=== EXERCISE DETAILS ===
Extract, word for word, every line from the one containing "Continue the Blender" through the one containing "return tagged(o, kind=kind)", with both end lines kept.

==== SOURCE EXCERPT ====

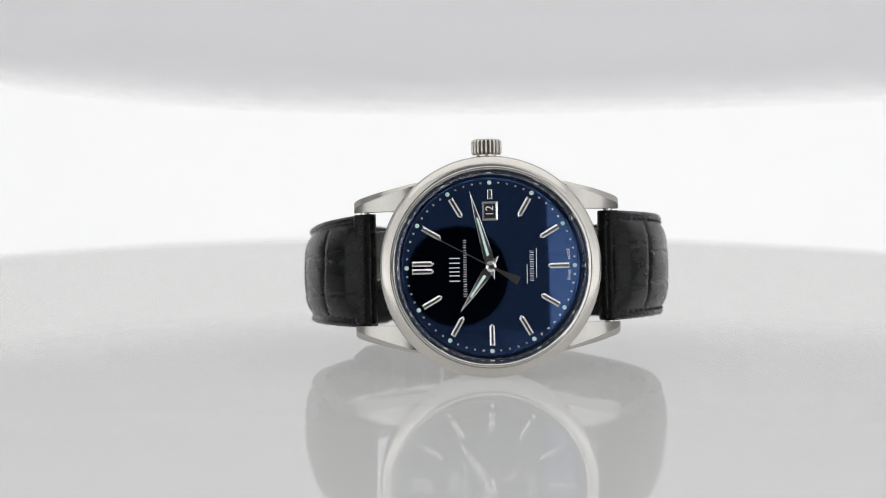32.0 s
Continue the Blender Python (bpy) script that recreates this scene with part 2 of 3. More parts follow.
# ---- the room and the light tent ----
def slab(name, x0, x1, y0, y1, z0, z1, mat, parent=None, label="", kind=""):
    o = part(name, box(x0, x1, y0, y1, z0, z1), mat, parent, label, smooth=False)
    return tagged(o, kind=kind) if kind else o


def build_room():
    slab("floor", -2500, 2500, -2500, 2500, -1100, -1000, ROOM, kind="structure")
    slab("ceiling", -2500, 2500, -2500, 2500, 1500, 1600, ROOM, kind="structure")
    slab("wall_north", -2500, 2500, 2500, 2600, -1000, 1500, ROOM, kind="structure")
    slab("wall_south", -2500, 2500, -2600, -2500, -1000, 1500, ROOM, kind="structure")
    slab("wall_east", 2500, 2600, -2500, 2500, -1000, 1500, ROOM, kind="structure")
    slab("wall_west", -2600, -2500, -2500, 2500, -1000, 1500, ROOM, kind="structure")
    table = empty("table", "plain white laminate studio table under the light tent", "table")
    table.location = (0, 0, -1.0)
    slab("tabletop", -620, 620, -560, 620, 740, 770, TABLE, table)
    leg = slab("leg", -600, -550, -540, -490, 0, 740, GREY_PAINT, table)
    for x, y in ((1.15, 0), (0, 1.09), (1.15, 1.09)):
        twin("leg", leg, Matrix.Translation((x, y, 0)), table)


def build_tent():
    tent = empty("light_tent", "white cloth light tent with glowing diffuser walls on a table", "light tent")
    tent.location = (0, 0, -0.23)
    z = 230
    rear = glowing("rear_diffuser_glow", (1.0, 1.0, 1.0), GLOW_REAR, albedo=0.45)
    side = glowing("side_softbox_glow", (0.98, 0.99, 1.0), GLOW_SIDE, (0.26, 0.50))
    top = glowing("top_diffuser_glow", (1.0, 0.995, 0.98), GLOW_TOP)
    front = glowing("front_cloth_glow", (0.95, 0.97, 1.0), GLOW_FRONT, albedo=0.40)
    slab("rear_diffuser", -560, 560, 530, 534, 2, z + 560, rear, tent, "bright glowing white rear diffuser")
    for x in (-584, 580):
        slab("side_softbox", x, x + 4, -519, -60, 2, z + 560, side, tent, "glowing white side softbox")
    for x0, x1 in ((-578, -145), (168, 578)):
        slab("front_softbox", x0, x1, -524, -520, 2, z + 560, side, tent, "glowing white front softbox")
    slab("side_cloth", -584, -580, -56, 526, 285, z + 560, CURTAIN, tent, "plain white side cloth")
    # glow added to this unseen cloth so the case back mirrors something bright
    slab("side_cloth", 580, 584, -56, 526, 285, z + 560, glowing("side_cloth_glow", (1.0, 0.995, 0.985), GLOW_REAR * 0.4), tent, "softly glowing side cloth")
    # unseen panels, added so the dial and hands mirror a dim grey
    for x in (-584, 580):
        slab("side_fill_panel", x, x + 4, -56, 526, 2, 283, SIDE_FILL, tent, "grey fill panel added below the side cloth")
    slab("top_diffuser", -560, 560, -500, 520, z + 570, z + 574, top, tent)
    # the upper rear cloth hangs in front of the glow, its hem sagging a little in the middle
    bm = bmesh.new()
    hem_fade = bm.verts.layers.float.new("hem_fade")
    rows = []
    for i in range(81):
        x = -560 + 14 * i
        hem = z + 35 + (6.8 if x < 0 else 4.0) * min(4.0, (x / 125) ** 2) + 0.5 * math.sin(x * 0.024)
        fold = 3 * math.sin(x * 0.013 + 1)
        steps = [0, 1.5, 3.2, 5.2, 8, 12, 25, 60, 120, 200, 300, 400, z + 560 - hem]
        rows.append([bm.verts.new((x, 246 + fold * min(1.0, h / 300) + 8 * max(0.0, 1 - h / 20) ** 2, hem + h)) for h in steps])
        # made-up fade: the hem turns transparent to imitate its blur
        for v, k in zip(rows[-1], (0.8, 0.62, 0.42, 0.22, 0.08)):
            v[hem_fade] = k
    for a, b in zip(rows, rows[1:]):
        for k in range(12):
            bm.faces.new((a[k], b[k], b[k + 1], a[k + 1]))
    bmesh.ops.solidify(bm, geom=bm.faces[:], thickness=1.5)
    part("upper_cloth", bm, CURTAIN, tent, "pale grey upper cloth with a sagging hem")
    # front wall with a round opening for the lens
    bm = bmesh.new()
    cx, cz, n = 0, z + 68, 96
    inner = [bm.verts.new((cx + 92 * math.cos(2 * math.pi * i / n), -530, cz + 92 * math.sin(2 * math.pi * i / n))) for i in range(n)]
    outer = []
    for i in range(n):
        a = 2 * math.pi * i / n
        c, s = math.cos(a), math.sin(a)
        k = min((170 if c > 0 else 147) / max(abs(c), 1e-6), ((z + 560 - cz) if s > 0 else cz - 4) / max(abs(s), 1e-6))
        outer.append(bm.verts.new((cx + k * c, -530, cz + k * s)))
    for i in range(n):
        j = (i + 1) % n
        bm.faces.new((inner[i], inner[j], outer[j], outer[i]))
    bmesh.ops.solidify(bm, geom=bm.faces[:], thickness=2)
    part("front_panel", bm, front, tent, "white front cloth with a round lens opening")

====

=== FINAL RESULT ===
Continue the Blender Python (bpy) script that recreates this scene with part 2 of 3. More parts follow.
# ---- the room and the light tent ----
def slab(name, x0, x1, y0, y1, z0, z1, mat, parent=None, label="", kind=""):
    o = part(name, box(x0, x1, y0, y1, z0, z1), mat, parent, label, smooth=False)
    return tagged(o, kind=kind) if kind else o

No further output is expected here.